**GOAL OF THE EXERCISE:** Work out the number of lines with "More" in them. Reply with that number and no other words.

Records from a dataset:
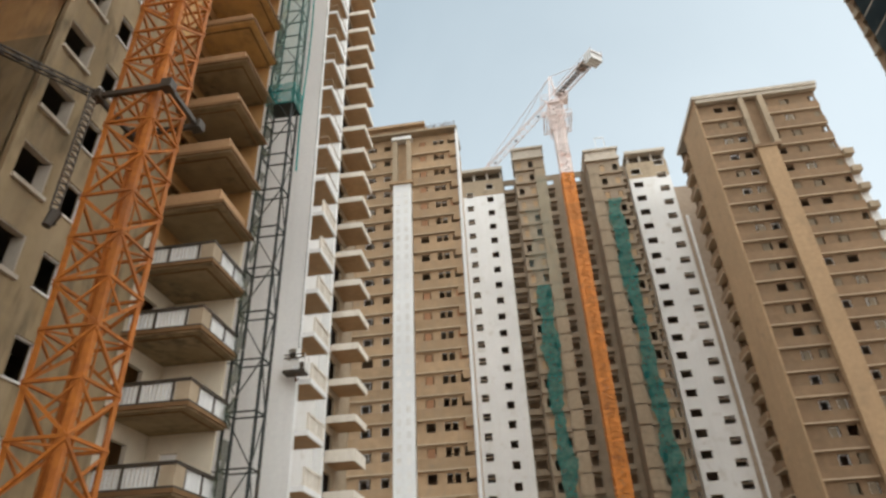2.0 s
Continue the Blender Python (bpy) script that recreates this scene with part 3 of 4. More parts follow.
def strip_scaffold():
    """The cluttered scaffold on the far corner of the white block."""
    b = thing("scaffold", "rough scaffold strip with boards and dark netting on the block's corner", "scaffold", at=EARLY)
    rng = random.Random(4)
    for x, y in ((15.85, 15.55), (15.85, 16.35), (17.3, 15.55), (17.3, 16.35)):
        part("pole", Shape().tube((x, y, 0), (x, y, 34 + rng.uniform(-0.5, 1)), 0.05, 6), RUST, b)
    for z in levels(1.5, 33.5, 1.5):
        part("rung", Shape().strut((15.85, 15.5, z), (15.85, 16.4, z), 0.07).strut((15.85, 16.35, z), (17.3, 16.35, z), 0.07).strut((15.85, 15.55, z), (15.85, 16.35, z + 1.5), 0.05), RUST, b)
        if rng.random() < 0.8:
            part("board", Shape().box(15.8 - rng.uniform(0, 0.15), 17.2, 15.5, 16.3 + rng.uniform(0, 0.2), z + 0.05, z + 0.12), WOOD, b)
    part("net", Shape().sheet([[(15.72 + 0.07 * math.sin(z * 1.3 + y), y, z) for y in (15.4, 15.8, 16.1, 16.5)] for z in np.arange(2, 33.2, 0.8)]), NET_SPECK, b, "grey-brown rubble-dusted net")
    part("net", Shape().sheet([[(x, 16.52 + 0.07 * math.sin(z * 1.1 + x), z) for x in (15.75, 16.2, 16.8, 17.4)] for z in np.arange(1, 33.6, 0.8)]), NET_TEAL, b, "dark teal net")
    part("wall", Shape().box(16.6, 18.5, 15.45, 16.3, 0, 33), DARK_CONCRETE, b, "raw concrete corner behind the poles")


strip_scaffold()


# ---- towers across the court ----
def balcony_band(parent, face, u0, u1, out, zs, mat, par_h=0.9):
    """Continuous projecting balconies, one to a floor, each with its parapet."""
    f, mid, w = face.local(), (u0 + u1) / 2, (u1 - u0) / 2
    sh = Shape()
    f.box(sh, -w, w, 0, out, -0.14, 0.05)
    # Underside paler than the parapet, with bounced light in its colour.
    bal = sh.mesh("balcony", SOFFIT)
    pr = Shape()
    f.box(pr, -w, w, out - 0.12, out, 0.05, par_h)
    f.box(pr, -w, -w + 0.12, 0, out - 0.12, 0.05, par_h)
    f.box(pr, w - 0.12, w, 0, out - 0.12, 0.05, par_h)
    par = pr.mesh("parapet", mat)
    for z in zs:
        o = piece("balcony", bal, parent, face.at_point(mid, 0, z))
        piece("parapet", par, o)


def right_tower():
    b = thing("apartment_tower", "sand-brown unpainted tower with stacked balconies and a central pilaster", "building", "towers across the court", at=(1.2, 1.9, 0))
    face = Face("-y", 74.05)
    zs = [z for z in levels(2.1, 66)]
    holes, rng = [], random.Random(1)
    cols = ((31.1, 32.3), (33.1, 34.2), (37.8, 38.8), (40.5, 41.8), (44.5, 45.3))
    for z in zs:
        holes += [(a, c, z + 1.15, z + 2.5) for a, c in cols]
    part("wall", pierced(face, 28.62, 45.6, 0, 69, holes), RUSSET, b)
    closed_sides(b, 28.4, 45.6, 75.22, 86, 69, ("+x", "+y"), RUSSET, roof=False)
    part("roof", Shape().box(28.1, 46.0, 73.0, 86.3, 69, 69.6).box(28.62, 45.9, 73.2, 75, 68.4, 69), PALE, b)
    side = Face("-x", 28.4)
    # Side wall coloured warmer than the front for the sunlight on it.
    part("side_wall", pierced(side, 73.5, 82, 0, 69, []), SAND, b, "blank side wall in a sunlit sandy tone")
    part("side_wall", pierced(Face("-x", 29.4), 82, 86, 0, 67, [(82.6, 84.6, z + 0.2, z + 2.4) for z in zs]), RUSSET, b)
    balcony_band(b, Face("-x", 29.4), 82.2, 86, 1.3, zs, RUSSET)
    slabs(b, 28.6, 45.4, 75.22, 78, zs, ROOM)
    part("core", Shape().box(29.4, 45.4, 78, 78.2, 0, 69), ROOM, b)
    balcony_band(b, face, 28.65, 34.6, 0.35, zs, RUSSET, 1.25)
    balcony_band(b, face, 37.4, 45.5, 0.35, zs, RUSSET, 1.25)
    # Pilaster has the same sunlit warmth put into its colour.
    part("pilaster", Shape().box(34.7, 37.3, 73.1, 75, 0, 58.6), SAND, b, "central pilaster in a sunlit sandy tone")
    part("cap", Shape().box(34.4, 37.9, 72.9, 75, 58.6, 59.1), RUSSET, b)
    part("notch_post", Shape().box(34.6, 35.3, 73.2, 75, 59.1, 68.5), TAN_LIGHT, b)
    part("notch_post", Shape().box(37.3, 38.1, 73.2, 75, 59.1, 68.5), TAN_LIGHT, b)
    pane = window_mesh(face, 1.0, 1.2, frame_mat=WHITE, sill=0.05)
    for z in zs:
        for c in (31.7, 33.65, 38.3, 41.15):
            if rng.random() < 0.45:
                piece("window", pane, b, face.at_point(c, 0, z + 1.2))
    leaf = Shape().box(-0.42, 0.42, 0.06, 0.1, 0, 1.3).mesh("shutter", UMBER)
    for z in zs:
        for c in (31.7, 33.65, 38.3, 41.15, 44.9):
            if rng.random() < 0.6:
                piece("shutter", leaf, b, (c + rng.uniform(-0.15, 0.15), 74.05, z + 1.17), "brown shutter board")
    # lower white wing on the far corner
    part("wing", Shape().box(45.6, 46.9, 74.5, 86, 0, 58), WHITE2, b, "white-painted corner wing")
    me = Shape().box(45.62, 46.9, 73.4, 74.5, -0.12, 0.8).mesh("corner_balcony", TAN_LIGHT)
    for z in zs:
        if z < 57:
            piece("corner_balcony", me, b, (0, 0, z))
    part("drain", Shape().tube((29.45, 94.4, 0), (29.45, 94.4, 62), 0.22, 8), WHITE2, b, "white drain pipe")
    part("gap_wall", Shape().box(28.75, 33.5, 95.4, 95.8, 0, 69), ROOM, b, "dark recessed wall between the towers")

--

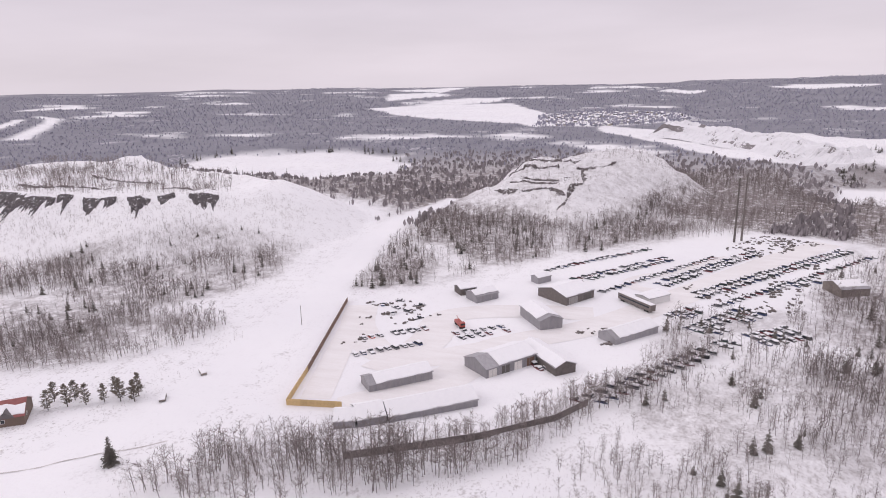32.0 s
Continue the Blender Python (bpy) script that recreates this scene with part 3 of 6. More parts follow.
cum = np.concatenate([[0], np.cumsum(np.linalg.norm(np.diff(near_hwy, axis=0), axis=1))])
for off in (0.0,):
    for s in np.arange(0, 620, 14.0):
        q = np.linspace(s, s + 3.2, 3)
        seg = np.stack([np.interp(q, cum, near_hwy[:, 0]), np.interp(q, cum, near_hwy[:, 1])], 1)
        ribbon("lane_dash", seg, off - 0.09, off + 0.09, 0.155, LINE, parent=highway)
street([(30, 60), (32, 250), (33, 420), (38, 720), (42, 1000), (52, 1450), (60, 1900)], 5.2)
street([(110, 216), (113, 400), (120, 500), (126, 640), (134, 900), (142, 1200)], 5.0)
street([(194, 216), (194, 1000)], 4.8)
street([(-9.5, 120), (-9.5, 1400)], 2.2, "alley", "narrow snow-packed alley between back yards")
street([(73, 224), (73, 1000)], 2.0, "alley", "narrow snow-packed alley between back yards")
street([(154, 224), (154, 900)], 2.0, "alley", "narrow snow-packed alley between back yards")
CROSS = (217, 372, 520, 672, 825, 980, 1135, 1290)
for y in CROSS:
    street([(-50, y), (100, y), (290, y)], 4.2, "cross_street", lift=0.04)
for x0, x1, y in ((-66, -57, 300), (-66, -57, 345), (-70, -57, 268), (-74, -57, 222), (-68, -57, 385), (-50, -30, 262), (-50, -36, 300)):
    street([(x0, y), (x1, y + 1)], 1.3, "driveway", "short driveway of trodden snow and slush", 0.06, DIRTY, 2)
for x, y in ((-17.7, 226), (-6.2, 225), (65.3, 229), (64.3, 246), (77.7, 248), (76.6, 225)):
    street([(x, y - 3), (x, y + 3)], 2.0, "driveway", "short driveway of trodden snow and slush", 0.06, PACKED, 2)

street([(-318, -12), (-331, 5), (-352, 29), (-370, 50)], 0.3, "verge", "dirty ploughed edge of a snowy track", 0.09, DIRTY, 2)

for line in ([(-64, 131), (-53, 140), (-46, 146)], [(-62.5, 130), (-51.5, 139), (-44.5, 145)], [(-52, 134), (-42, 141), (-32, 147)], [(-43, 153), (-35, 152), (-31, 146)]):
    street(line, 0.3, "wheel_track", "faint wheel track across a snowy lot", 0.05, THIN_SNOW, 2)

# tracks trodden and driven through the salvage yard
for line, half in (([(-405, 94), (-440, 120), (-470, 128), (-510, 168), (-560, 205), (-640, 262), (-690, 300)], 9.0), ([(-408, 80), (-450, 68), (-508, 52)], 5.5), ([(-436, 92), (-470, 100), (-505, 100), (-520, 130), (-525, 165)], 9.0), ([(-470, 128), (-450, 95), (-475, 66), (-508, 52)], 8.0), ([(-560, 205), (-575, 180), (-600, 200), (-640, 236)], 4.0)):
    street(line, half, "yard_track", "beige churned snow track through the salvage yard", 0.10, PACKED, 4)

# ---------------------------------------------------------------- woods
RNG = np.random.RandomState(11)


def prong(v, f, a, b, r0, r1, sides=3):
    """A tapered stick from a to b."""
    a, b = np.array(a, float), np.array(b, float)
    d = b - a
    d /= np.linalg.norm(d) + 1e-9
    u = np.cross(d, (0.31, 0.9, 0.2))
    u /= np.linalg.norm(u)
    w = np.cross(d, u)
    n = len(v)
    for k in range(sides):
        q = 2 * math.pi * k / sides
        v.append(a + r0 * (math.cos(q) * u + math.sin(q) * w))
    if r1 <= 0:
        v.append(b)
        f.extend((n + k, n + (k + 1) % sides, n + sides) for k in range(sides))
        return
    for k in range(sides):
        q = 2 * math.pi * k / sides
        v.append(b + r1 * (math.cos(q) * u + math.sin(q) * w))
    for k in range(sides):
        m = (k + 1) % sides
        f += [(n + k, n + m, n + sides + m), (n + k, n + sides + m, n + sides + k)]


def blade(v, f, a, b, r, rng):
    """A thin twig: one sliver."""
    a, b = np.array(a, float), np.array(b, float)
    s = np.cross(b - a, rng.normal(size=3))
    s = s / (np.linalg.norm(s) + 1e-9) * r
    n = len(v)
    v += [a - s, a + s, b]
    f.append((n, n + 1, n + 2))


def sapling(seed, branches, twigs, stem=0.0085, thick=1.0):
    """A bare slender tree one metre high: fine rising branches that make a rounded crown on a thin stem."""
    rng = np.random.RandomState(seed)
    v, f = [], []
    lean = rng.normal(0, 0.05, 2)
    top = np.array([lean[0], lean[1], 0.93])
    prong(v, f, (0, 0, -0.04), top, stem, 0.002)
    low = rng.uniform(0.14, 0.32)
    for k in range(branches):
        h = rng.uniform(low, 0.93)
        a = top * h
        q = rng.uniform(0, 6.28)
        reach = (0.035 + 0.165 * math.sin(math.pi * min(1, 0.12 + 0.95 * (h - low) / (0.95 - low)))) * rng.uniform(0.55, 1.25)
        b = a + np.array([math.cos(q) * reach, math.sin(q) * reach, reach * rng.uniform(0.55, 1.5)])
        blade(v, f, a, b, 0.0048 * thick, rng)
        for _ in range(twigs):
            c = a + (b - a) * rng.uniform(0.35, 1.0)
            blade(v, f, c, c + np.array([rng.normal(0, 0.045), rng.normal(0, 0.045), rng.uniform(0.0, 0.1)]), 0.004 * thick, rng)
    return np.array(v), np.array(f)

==

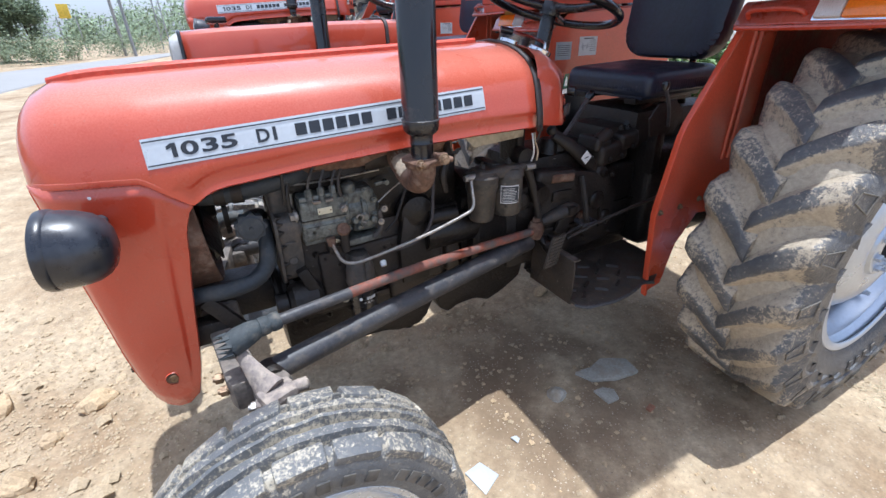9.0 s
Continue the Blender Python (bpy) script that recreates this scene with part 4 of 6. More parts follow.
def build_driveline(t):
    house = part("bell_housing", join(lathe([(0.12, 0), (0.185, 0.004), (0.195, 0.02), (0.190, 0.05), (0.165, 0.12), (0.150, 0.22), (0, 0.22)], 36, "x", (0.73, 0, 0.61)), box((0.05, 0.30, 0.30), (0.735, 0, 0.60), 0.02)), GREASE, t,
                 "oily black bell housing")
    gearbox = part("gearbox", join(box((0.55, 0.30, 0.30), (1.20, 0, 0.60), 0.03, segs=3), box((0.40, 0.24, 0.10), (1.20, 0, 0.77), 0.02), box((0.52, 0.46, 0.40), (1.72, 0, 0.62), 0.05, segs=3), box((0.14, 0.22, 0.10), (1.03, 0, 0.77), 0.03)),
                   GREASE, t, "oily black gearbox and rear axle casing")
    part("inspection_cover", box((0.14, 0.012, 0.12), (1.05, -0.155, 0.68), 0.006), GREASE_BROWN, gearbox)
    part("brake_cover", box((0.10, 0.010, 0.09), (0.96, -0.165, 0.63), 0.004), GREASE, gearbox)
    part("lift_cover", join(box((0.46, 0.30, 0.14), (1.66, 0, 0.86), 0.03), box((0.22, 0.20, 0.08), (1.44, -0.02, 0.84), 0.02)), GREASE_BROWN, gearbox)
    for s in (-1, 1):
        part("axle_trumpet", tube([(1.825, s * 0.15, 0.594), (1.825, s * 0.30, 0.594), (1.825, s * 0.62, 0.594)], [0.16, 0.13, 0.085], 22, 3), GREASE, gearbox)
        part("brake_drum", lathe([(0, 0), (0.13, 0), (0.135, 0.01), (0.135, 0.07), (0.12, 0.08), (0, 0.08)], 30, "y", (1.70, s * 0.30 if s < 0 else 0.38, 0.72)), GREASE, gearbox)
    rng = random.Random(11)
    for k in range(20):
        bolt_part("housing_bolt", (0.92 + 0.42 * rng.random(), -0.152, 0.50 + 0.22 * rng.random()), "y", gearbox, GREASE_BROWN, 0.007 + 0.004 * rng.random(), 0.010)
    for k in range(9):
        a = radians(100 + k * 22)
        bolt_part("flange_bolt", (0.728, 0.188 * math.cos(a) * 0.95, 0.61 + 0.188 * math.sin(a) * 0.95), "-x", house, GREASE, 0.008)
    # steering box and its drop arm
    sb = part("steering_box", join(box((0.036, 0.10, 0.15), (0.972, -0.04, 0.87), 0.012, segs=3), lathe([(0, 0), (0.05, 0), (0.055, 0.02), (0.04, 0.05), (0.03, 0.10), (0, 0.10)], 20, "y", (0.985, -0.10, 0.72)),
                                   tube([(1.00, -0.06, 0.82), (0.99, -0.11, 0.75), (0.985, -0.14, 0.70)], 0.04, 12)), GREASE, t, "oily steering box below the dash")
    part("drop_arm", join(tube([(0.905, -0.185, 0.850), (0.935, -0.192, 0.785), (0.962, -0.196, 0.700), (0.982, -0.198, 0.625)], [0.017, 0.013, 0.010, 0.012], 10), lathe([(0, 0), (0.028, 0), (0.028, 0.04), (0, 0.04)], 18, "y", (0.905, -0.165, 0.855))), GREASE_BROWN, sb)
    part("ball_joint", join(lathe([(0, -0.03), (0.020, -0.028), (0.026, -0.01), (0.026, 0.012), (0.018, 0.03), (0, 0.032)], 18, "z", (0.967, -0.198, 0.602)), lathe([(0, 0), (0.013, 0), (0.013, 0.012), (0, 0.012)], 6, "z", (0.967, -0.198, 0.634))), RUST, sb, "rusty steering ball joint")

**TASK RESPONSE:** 3